Storage, Authentication, and Tax

Physical gold, whether bullion or jewelry, demands serious storage decisions. A bank safe-deposit box is the minimum viable option; purpose-built precious metals vaults, offered by most major bullion dealers, charge annual fees of roughly 0.1-0.5% of stored value and include insurance coverage. Any home storage should be backed by a declared rider on your homeowner's policy.

For authentication, a non-destructive X-ray fluorescence (XRF) test, available at most estate jewelers and bullion dealers, will confirm karat to a high degree of precision. Acid test kits remain a reliable low-cost option for a rough verification.
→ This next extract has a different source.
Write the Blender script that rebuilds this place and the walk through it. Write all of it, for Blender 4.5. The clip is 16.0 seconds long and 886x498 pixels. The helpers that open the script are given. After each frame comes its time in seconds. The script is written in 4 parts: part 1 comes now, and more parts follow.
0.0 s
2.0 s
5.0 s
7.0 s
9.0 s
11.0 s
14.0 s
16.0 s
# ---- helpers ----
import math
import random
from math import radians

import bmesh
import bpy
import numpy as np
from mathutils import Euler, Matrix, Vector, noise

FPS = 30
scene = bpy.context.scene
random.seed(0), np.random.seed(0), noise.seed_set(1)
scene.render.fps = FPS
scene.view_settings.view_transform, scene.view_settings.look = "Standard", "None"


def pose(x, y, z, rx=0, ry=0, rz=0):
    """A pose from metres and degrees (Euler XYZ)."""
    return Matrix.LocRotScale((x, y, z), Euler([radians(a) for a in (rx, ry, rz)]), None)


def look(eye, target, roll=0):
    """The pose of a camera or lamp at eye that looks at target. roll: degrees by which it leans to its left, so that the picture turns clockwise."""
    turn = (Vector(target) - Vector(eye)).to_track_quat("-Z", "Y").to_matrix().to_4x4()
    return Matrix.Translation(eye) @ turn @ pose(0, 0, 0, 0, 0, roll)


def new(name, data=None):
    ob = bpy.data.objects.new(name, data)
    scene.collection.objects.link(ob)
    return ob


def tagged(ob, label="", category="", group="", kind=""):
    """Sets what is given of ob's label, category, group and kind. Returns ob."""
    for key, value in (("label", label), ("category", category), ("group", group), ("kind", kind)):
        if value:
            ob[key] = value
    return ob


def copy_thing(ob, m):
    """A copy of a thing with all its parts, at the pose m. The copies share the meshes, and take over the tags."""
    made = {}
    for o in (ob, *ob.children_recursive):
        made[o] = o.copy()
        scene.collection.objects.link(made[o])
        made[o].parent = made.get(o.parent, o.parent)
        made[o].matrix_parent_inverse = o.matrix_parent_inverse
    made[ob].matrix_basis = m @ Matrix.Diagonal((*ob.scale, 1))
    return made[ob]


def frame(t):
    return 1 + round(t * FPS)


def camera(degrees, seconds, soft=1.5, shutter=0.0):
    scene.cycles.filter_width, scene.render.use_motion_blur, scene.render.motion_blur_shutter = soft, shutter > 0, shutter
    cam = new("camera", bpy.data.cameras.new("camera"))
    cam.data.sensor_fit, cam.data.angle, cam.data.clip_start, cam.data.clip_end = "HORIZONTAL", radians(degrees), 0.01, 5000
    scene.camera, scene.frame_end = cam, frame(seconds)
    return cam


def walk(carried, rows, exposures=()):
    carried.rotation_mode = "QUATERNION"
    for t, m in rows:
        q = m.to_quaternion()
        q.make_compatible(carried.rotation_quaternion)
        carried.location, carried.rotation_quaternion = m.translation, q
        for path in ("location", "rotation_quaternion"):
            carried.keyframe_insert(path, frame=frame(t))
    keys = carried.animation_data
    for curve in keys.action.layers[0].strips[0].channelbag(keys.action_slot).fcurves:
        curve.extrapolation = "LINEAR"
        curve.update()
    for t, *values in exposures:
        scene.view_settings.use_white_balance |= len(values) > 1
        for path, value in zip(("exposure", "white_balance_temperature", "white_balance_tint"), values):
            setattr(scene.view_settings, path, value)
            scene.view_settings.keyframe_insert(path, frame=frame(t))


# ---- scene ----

On the tax side: in the U.S., physical gold, including jewelry sold at a profit, is classified as a collectible and subject to a maximum long-term capital gains rate of 28%, materially higher than the standard 15-20% rate applied to equities. Gold ETFs held in a standard brokerage account are also taxed as collectibles, but the administrative simplicity and audit trail are considerably cleaner than tracking the basis on a piece of jewelry purchased years earlier. This is one of the costs of physical ownership that rarely appears in the transaction, but invariably appears at tax time.

At $4,525 an ounce, gold demands more precision from its buyers than at any price point in history. The piece on your finger and the bar in a vault are made of the same thing; what differs is the size of the gap between what you paid and what you will recover, and whether you went in knowing exactly how wide that gap would be.